Series: Uglies #1
Published by Simon Pulse
Source: Barnes and Nobles
Rating: 2 stars
Synopsis: Everybody gets to be supermodel gorgeous. What could be wrong with that?
Tally is about to turn sixteen, and she can’t wait. Not for her license – for turning pretty. In Tally’s world, your sixteenth birthday brings an operation that turns you from a repellent ugly into a stunningly attractive pretty and catapults you into a high-tech paradise where your only job is to have a really great time. In just a few weeks Tally will be there.
But Tally’s new friend Shay isn’t sure she wants to be pretty. She’d rather risk life on the outside. When Shay runs away, Tally learns about a whole new side of the pretty world and it isn’t very pretty. The authorities offer Tally the worst choice she can imagine: find her friend and turn her in, or never turn pretty at all.
The choice Tally makes changes her world forever…
For a majority of these 406 pages, I hated this book with a passion. The story moved slowly, the characters were obnoxious, the romance was fake, and the reader beat her head against the wall. Why did I start this book despite the unapealing synopsis? I’ve heard this book is good, and the cover looked cool. Why did I even finish it if it was so bad? For this very review, followers *kisses*. Why did it get two stars if it was absolutely horrible? I guess that’s the question.
The only redeeming factor of this book was the last 25% (ish) of the story. Maybe I was just really bored, because I did finish it in the car on the way back from a boring trip, and that made it seem better. Or maybe I just have a thing for stories that take place in a hospital. (I have no idea, I’m weird like that. Don’t judge me.) I was sure I was done with this series up to that time, but the ending made me kind of want to read the next one. Luckily, the sample of the second book fixed that for me, but this is a review on just Uglies. It felt like a one star book until that point, and I’m just going with my gut on this one. So now, the things wrong with this book:
1. The main themes
I’m kind of used to feeling like an idiot when describing a book to someone. If I were to summarize Percy Jackson, it would come out sounding like a bunch of fourth graders go on an adventure on a magical boat. I’m just not good at making a book sound good.

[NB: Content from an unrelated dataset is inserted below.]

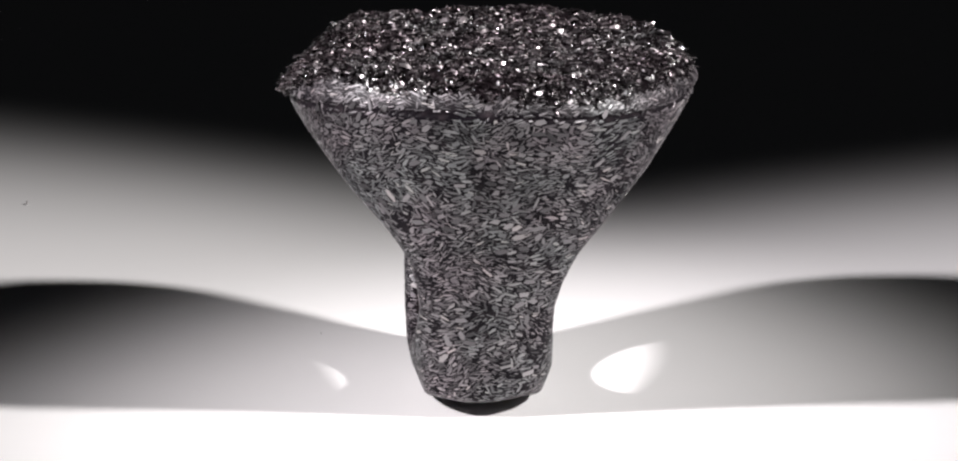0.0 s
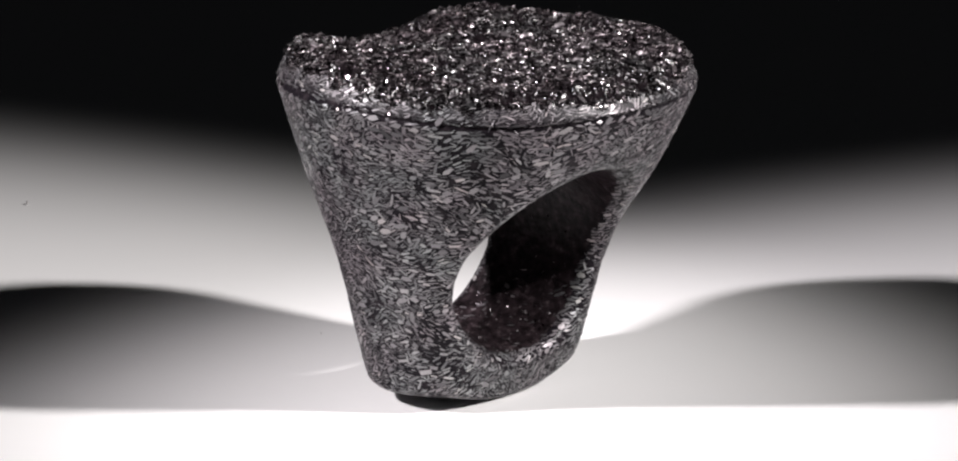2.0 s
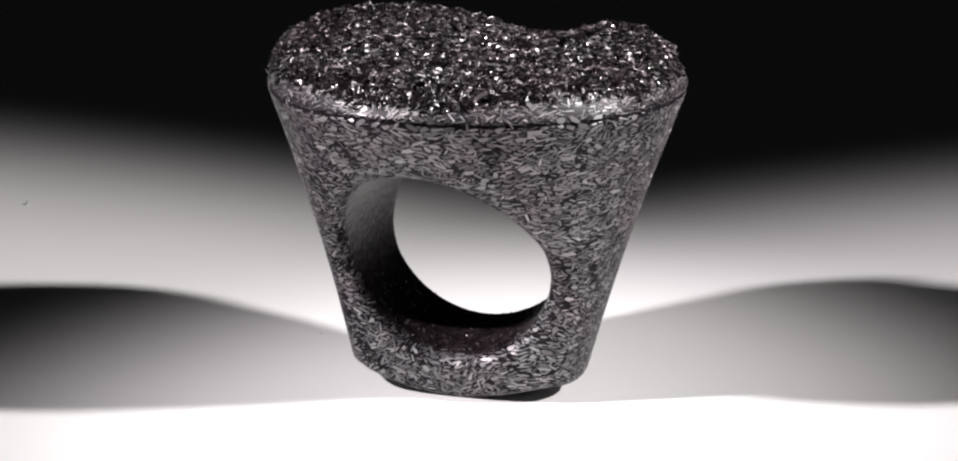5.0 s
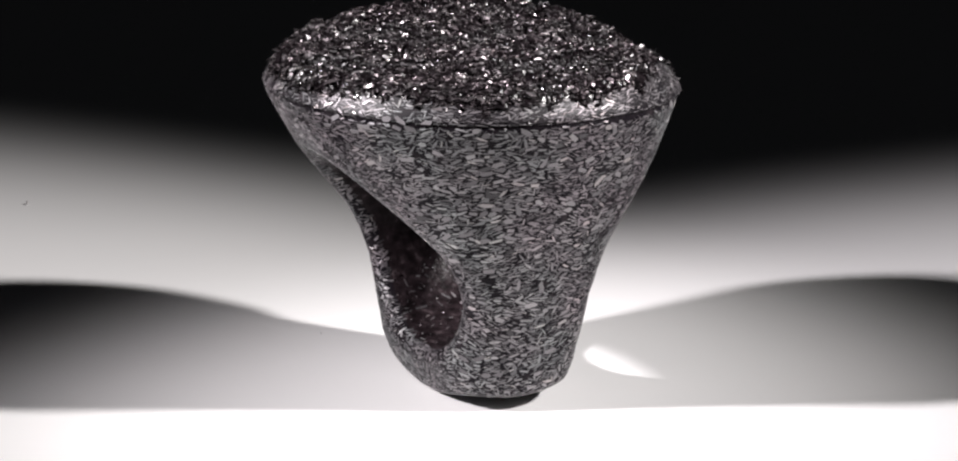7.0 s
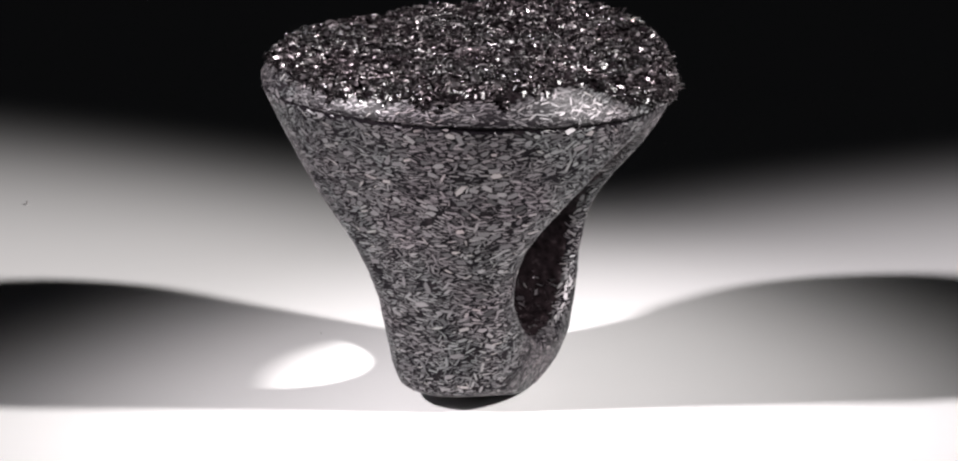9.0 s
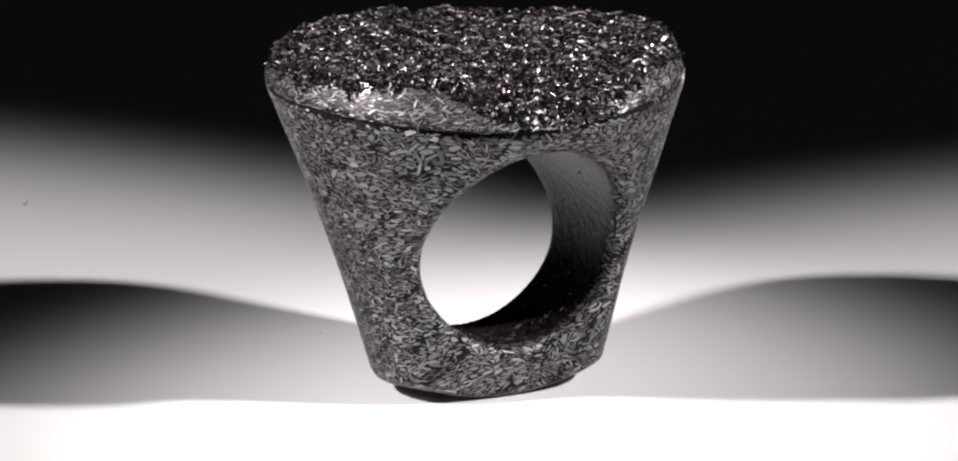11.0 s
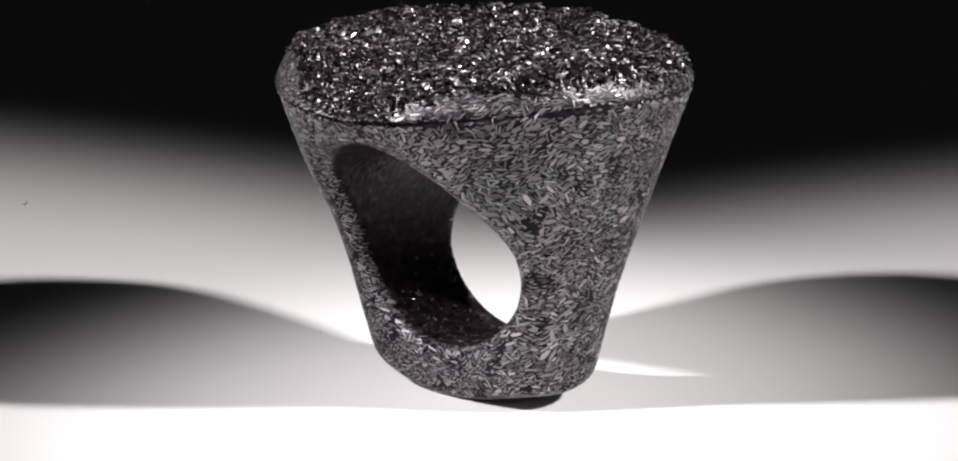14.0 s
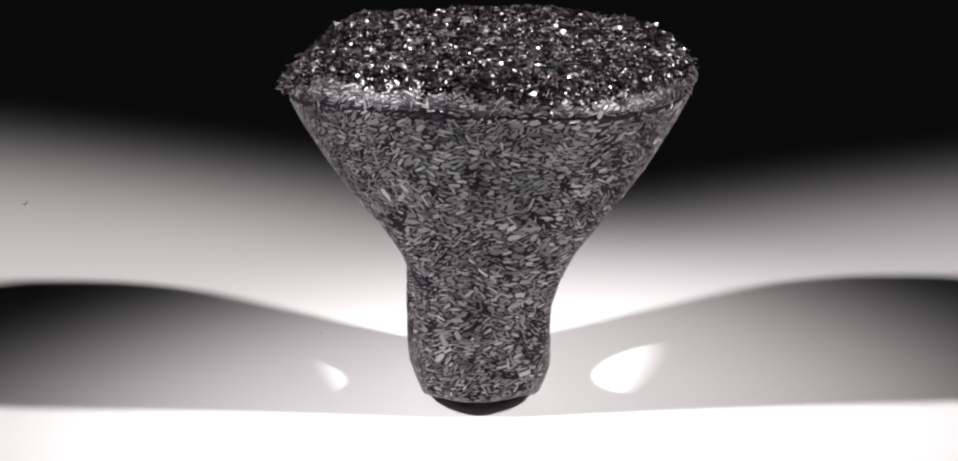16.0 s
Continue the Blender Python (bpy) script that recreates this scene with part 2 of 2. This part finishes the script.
def crust_mesh(step):
    """The crumpled bed as a sheet that tucks in under the bezel's edge."""
    gx, gy = np.meshgrid(np.arange(-18.0, 19.6, step), np.arange(-18.6, 19.0, step), indexing="ij")
    rho, ang, _ = around(gx, gy, TOP_Z)
    over = rho - crust_bound(gx, gy, ang)
    z = cap_height(gx, gy) + crumple(gx, gy) - np.clip(0.12 + over * 0.3, 0.0, 0.14)
    inside = (over < 0.36) & (rho < TOP_R - 0.1)
    cell = inside[:-1, :-1] & inside[1:, :-1] & inside[:-1, 1:] & inside[1:, 1:]
    number = np.arange(gx.size).reshape(gx.shape)
    quads = np.stack([number[:-1, :-1], number[1:, :-1], number[1:, 1:], number[:-1, 1:]], -1)
    return mesh_of("crust", *pick(np.stack([gx, gy, z], -1).reshape(-1, 3), quads[cell], slice(None)), M_CRUST, True)


crust = part("crust", crust_mesh(0.1), ring, "rough crumpled dark bed of glittering crystals")

# ---- flakes set in the polished faces ----
rng = np.random.default_rng(7)
CORNERS = np.linalg.norm(np.cross(VERTS[QUADS[:, 2]] - VERTS[QUADS[:, 0]], VERTS[QUADS[:, 3]] - VERTS[QUADS[:, 1]]), axis=1) / 2


def scatter(count, allowed):
    w = CORNERS * allowed
    at = rng.choice(len(QUADS), count, p=w / w.sum())
    u = rng.random((count, 2, 1))
    c = VERTS[QUADS[at]]
    p = (c[:, 0] * (1 - u[:, 0]) + c[:, 1] * u[:, 0]) * (1 - u[:, 1]) + (c[:, 3] * (1 - u[:, 0]) + c[:, 2] * u[:, 0]) * u[:, 1]
    return settle(p, 2)


CLEAR = 1.0 - 0.86 * (waves(CENTRES[:, 0] + 0.4 * CENTRES[:, 2], CENTRES[:, 1] + CENTRES[:, 2], 1.5, 6.0) > 0.44)


EDGE_AT = edge_height(around(CENTRES[:, 0], CENTRES[:, 1], CENTRES[:, 2])[1])


def flake_layout(count):
    """Places, axes and half sizes of flakes that do not overlap."""
    p = scatter(count, CLEAR * (REGION < 2) * (np.abs(CENTRES[:, 2] - EDGE_AT + 0.33) > 0.22 + 0.12 * waves(CENTRES[:, 0], CENTRES[:, 1], 0.4, 3.0)) + 0.008 * ((REGION == 3) & (CENTRES[:, 2] < 9.0)))
    n, _ = slope(p)
    level = np.cross(n, [0.0, 0.0, 1.0])
    level[np.linalg.norm(level, axis=1) < 0.05] = (1, 0, 0)
    level /= np.linalg.norm(level, axis=1, keepdims=True)
    up = np.cross(n, level)
    flow = 0.55 * waves(p[:, 0] + p[:, 1], p[:, 2], 0.55, 3.0) + 0.5 * waves(p[:, 0] - p[:, 1], p[:, 2], 1.1, 8.0)
    calm = 1.5 - 1.15 * np.clip(p[:, 1] / 8.0, 0, 1) - 0.6 * np.clip(-p[:, 1] / 9.0, 0, 1)
    turn = calm * flow + rng.normal(0, 0.3, count)
    wild = rng.random(count) < 0.16
    turn[wild] = rng.random(wild.sum()) * math.pi
    u = level * np.cos(turn)[:, None] + up * np.sin(turn)[:, None]
    v = np.cross(n, u)
    long = np.clip(rng.lognormal(math.log(0.315), 0.34, count), 0.13, 0.62)
    coarse = 0.65 * waves(p[:, 0] + 0.7 * p[:, 1], p[:, 2] - 0.6 * p[:, 1], 0.5, 4.0) + 0.5 * (p[:, 2] - 16.0) / 11.0
    long = long * (1.07 + 0.16 * coarse)
    wide = np.clip(long * rng.lognormal(math.log(0.185), 0.36, count), 0.035, 0.145)
    stout = rng.random(count) < 0.03 + 0.11 * np.clip(coarse, 0, 1)
    wide[stout] = np.clip(long[stout] * 0.58, 0.09, 0.24)
    on_rim = region_of(p) == 1
    thin = on_rim & (rng.random(count) < 0.35)
    wide[thin] *= 0.6
    wide[on_rim] = np.clip(wide[on_rim], 0.03, 0.13) * 0.7
    long[on_rim] *= 0.85
    order = np.argsort(-(long * wide) ** 0.35 * (0.15 + rng.random(count)))
    cells, kept = {}, []
    P, U, V, L, W = p.tolist(), u.tolist(), v.tolist(), long.tolist(), wide.tolist()
    for i in order.tolist():
        x, y, z = P[i]
        key = (int(x // 1.5), int(y // 1.5), int(z // 1.5))
        clear = True
        for a in (-1, 0, 1):
            for b in (-1, 0, 1):
                for c in (-1, 0, 1):
                    for j in cells.get((key[0] + a, key[1] + b, key[2] + c), ()):
                        dx, dy, dz = P[j][0] - x, P[j][1] - y, P[j][2] - z
                        d2 = dx * dx + dy * dy + dz * dz
                        if d2 > (L[i] + L[j]) ** 2:
                            continue
                        d = math.sqrt(d2) + 1e-6
                        reach = 0.0
                        for k in (i, j):
                            cu = (dx * U[k][0] + dy * U[k][1] + dz * U[k][2]) / d / L[k]
                            cv = (dx * V[k][0] + dy * V[k][1] + dz * V[k][2]) / d / W[k]
                            reach += 1 / math.sqrt(cu * cu + cv * cv + 1e-6)
                        if d < reach * 0.92 + 0.032:
                            clear = False
                            break
                    if not clear:
                        break
                if not clear:
                    break
            if not clear:
                break
        if clear:
            cells.setdefault(key, []).append(i)
            kept.append(i)
    kept = np.array(kept)
    return p[kept], u[kept], v[kept], n[kept], long[kept], wide[kept]


def outline(sides, pointed, start):
    """A chipped sliver of unit size, from lens-shaped to nearly square-ended."""
    a = np.linspace(0, 2 * math.pi, sides, endpoint=False) + rng.normal(0, 0.2, sides) + start
    r = 1 + rng.normal(0, 0.14, sides)
    c, s = np.cos(a), np.sin(a)
    return np.stack([np.sign(c) * np.abs(c) ** pointed * r, np.sign(s) * np.abs(s) ** 0.75 * r], -1)


SHAPES = [outline(*k) for k in ((6, 1.0, 0.1), (4, 0.5, 0.6), (6, 1.1, 0.0), (5, 0.9, 0.25), (4, 1.0, 0.3), (5, 0.7, 0.5), (4, 0.4, 0.75), (6, 0.8, 0.3), (5, 1.1, 0.0))]


def slab(shape, depth):
    """One flat piece of unit size: a face and a skirt."""
    k = len(shape)
    top = [(x, y, 1.0) for x, y in shape]
    low = [(x * 1.04, y * 1.04, 1.0 - depth) for x, y in shape]
    return top + low, [list(range(k))] + [[i, (i + 1) % k, (i + 1) % k + k, i + k][::-1] for i in range(k)]


def build_flakes():
    p, u, v, n, long, wide = flake_layout(140000)
    count = len(p)
    big = np.argsort(-(long * wide) - (broad_first(p)))[:300]
    single = np.zeros(count, bool)
    single[big] = True
    meshes = []
    for shape in SHAPES:
        verts, faces = slab(shape, 1.6)
        meshes.append(mesh_of("flake", verts, faces, M_FLAKE))
    for i in big:
        ob = new("flake", meshes[i % len(SHAPES)])
        ob.parent = shank
        m = Matrix((u[i], v[i], n[i])).transposed().to_4x4()
        ob.matrix_local = Matrix.Translation(Vector(p[i]) * MM) @ m @ Matrix.Diagonal((long[i] * MM, wide[i] * MM, 0.024 * MM, 1))
    verts, faces = [], []
    base = 0
    for k, shape in enumerate(SHAPES):
        ids = np.flatnonzero((np.arange(count) % len(SHAPES) == k) & ~single)
        pts = p[ids, None] + u[ids, None] * (shape[None, :, :1] * long[ids, None, None]) + v[ids, None] * (shape[None, :, 1:] * wide[ids, None, None])
        flat = settle(pts.reshape(-1, 3), 2)
        nn, _ = slope(flat)
        lean = rng.normal(0, 0.011, (len(ids), 1, 2))
        rise = (0.024 + np.clip((lean * shape[None]).sum(-1), -0.018, 0.03)).reshape(-1, 1)
        top, low = flat + nn * rise, flat - nn * 0.02
        sides = len(shape)
        mids = p[ids] + n[ids] * 0.026
        for q in range(len(ids)):
            a = base + q * sides
            b = a + len(flat)
            mid = base + 2 * len(flat) + q
            faces.extend([a + i, a + (i + 1) % sides, mid] for i in range(sides))
            faces.extend([a + i, b + i, b + (i + 1) % sides, a + (i + 1) % sides] for i in range(sides))
        verts.append(top)
        verts.append(low)
        verts.append(mids)
        base += 2 * len(flat) + len(ids)
    me = mesh_of("flake_layer", np.concatenate(verts) * MM, faces, M_FLAKES)
    tagged(part("flake_layer", me, shank, "thousands of small grey flakes set flush in resin"), kind="stuff")


def broad_first(p):
    """Broad faces first: keep single flakes off the tight curves of the hole."""
    return np.where((np.abs(bore(p[:, 0], p[:, 1], p[:, 2])) > 2.0) & (region_of(p) == 0), 10.0, 0.0)


build_flakes()


# ---- glittering crystal shards on the top ----
def sliver(arch, taper, skew):
    """A bent chip of unit length: top sheet, then rim and underside."""
    along = np.linspace(-1, 1, 5)
    half = (1 - taper * along ** 2) * (1 + rng.normal(0, 0.12, 5))
    z = arch * (1 - along ** 2) + rng.normal(0, 0.04, 5)
    edge = [np.stack([along + skew * side, half * side, z + 0.05 * side * along], -1) for side in (-1, 1)]
    top = np.concatenate(edge)
    verts = np.concatenate([top, top, top - (0, 0, 0.16)])
    faces = [[i, i + 1, i + 6, i + 5] for i in range(4)]
    loop = [10, 11, 12, 13, 14, 19, 18, 17, 16, 15]
    faces += [[a, a + 10, b + 10, b] for a, b in zip(loop, loop[1:] + loop[:1])]
    faces += [[i + 20, i + 25, i + 26, i + 21] for i in range(4)]
    return verts, np.array(faces)


def build_shards(count):
    p = scatter(count, 1.0 * (REGION == 2))
    h = 0.04
    rise = crumple(p[:, 0], p[:, 1])
    gx = (crumple(p[:, 0] + h, p[:, 1]) - crumple(p[:, 0] - h, p[:, 1])) / (2 * h)
    gy = (crumple(p[:, 0], p[:, 1] + h) - crumple(p[:, 0], p[:, 1] - h)) / (2 * h)
    steepness = np.maximum(np.hypot(gx, gy) / 0.85, 1.0)
    gx, gy = gx / steepness, gy / steepness
    keep = rng.random(count) * steepness < np.clip(0.5 + 2.6 * rise + 0.75 * rough(p[:, 0], p[:, 1], 3.0, 9), 0.03, 1.0)
    p, rise, gx, gy = p[keep], rise[keep], gx[keep], gy[keep]
    count = len(p)
    p[:, 2] += rise + rng.normal(0.0, 0.035, count)
    n = np.stack([-gx, -gy, np.ones(count)], -1) + rng.normal(0, 0.25, (count, 3))
    n /= np.linalg.norm(n, axis=1, keepdims=True)
    way = np.arctan2(gx, -gy) + rng.normal(0, 0.5, count)
    u = np.stack([np.cos(way), np.sin(way), np.zeros(count)], -1)
    u -= n * (u * n).sum(1, keepdims=True)
    u /= np.linalg.norm(u, axis=1, keepdims=True)
    v = np.cross(n, u)
    size = np.clip(rng.lognormal(math.log(0.25), 0.42, count), 0.10, 0.62)
    slim = np.clip(rng.lognormal(math.log(0.22), 0.45, count), 0.10, 0.7)
    kinds = [sliver(a, t, k) for a, t, k in ((0.1, 0.3, 0.05), (0.28, 0.5, -0.1), (0.45, 0.35, 0.0), (-0.15, 0.6, 0.12), (0.18, 0.75, 0.2), (0.0, 0.2, -0.15))]
    meshes = [mesh_of("crystal", vs.tolist(), fs.tolist(), M_SHARD, True) for vs, fs in kinds]
    singles = np.argsort(-size * slim)[40:340]
    for i in singles:
        ob = new("crystal", meshes[i % len(kinds)])
        ob.parent = crust
        m = Matrix((u[i], v[i], n[i])).transposed().to_4x4()
        ob.matrix_local = Matrix.Translation(Vector(p[i]) * MM) @ m @ Matrix.Diagonal((size[i] * MM, size[i] * slim[i] * MM, size[i] * MM, 1))
    rest = np.ones(count, bool)
    rest[singles] = False
    verts, faces, base = [], [], 0
    for k, (vs, fs) in enumerate(kinds):
        ids = np.flatnonzero(rest & (np.arange(count) % len(kinds) == k))
        s3 = np.stack([size[ids], size[ids] * slim[ids], size[ids]], -1)
        loc = vs[None] * s3[:, None]
        verts.append((p[ids, None] + loc[..., :1] * u[ids, None] + loc[..., 1:2] * v[ids, None] + loc[..., 2:] * n[ids, None]).reshape(-1, 3))
        faces.append((fs[None] + (base + np.arange(len(ids)) * len(vs))[:, None, None]).reshape(-1, 4))
        base += len(ids) * len(vs)
    me = mesh_of("crystal_grain", (np.concatenate(verts) * MM).tolist(), np.concatenate(faces).tolist(), M_SHARDS, True)
    tagged(part("crystal_grain", me, crust, "countless small glittering dark crystal shards"), kind="stuff")


build_shards(38000)


# ---- tiny sparkling grains in the wall of the finger hole ----
def build_glitter(count):
    low = np.clip((11.0 - CENTRES[:, 2]) / 5.0, 0.03, 1)
    p = scatter(count, low * (REGION == 3))
    n, _ = slope(p)
    n = n + rng.normal(0, 0.5, (count, 3))
    n /= np.linalg.norm(n, axis=1, keepdims=True)
    u = np.cross(n, rng.normal(0, 1, (count, 3)))
    u /= np.linalg.norm(u, axis=1, keepdims=True)
    v = np.cross(n, u)
    size = np.clip(rng.lognormal(math.log(0.085), 0.4, (count, 1, 1)), 0.04, 0.22)
    vs, fs = sliver(0.1, 0.5, 0.1)
    loc = vs[None] * (1.0, 0.55, 0.6) * size
    verts = p[:, None] + loc[..., :1] * u[:, None] + loc[..., 1:2] * v[:, None] + loc[..., 2:] * n[:, None]
    faces = fs[None] + (np.arange(count) * len(vs))[:, None, None]
    me = mesh_of("glitter_grain", (verts.reshape(-1, 3) * MM).tolist(), faces.reshape(-1, 4).tolist(), M_SHARDS, True)
    tagged(part("glitter_grain", me, hole, "tiny bright grains in dark resin"), kind="stuff")


build_glitter(900)


# ---- dust on the card ----
def build_dust(x, y, size, seed):
    r = random.Random(seed)
    bm = bmesh.new()
    bmesh.ops.create_icosphere(bm, subdivisions=2, radius=size)
    for v in bm.verts:
        v.co *= r.uniform(0.75, 1.25)
        v.co.x *= 0.6
        v.co.z = v.co.z * 1.3 + size * 1.2
    me = bpy.data.meshes.new("dust_speck")
    bm.to_mesh(me)
    bm.free()
    me.materials.append(M_DUST)
    ob = new("dust_speck", me)
    ob.location = (x, y, 0.0)
    return tagged(ob, "tiny grey dust speck lying on white card", "dust", "dust specks")


build_dust(-0.0468, 0.0633, 0.00016, 1)
build_dust(-0.0146, 0.0155, 0.00006, 2)


# ---- the ring turns once on the spot ----
def motions():
    walk(ring, [(t * 0.5, pose(0, 0, 0, 0, 0, -22.6 * t * 0.5)) for t in range(33)])


motions()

But this book just sounds retarded, even from the synopsis on the back. “Yeah, it’s about this girl named Tally (what kind of name is Tally, anyway? Like, as in a tally mark? Yikes). She lives in this dystopian, totalitarian society where they turn you pretty on your sixteenth birthday. And she… she really wants to be pretty, so… DONT JUDGE ME GOSH!”
I can generally appreciate books that have some sort of deep meaning behind them. The Giver Quartet by Lois Lowry are my favorite books ever, because they feel like pleasure reading, but they give you something to think about for a while.
Uglies was a lame attempt at that kind of book. If the “deep” underlying theme dances in front of you naked, it doesn’t have the same effect. Whenever I wasn’t gagging at the characters and plot, I was screaming at the slap-in-the-face obvious JUST BE YOU BE COMFORTABLE IN YOUR OWN SKIN messages.
2. It was slow and repetitive.
The rest of the book:
3. The sad excuse for a love triangle.
Scott Westerfeld, you didn’t even try. Shay and David had no chemistry. David and Tally had no chemistry. Everything they said came out forced and cheesey.
A summary of this love triangle:
Tally (arriving at Smoke):
David: YOU ARE PERRRRFECT. YOU GOT SCRATCHES GURRLLL.
Shay: TALLY I TRUSTED YOU WHY HAVE YOU STOLEN MY BOYFRIEND THAT I’VE KNOWN FOR LIKE A WEEK
David: Shut up Shay Tally is more beautimus than you so I’m giving her my gloves and introducing her to my parents who will overwhelm her with information and make her doubt everything she ever believed
Shay: I thought we had something… special…
David: yeah the past few days with you were great but Tally here has shown me in the few hours I’ve known her that we are soul mates
David: Yeah it’s pretty much true love
In conclusion: This book makes a great paperweight.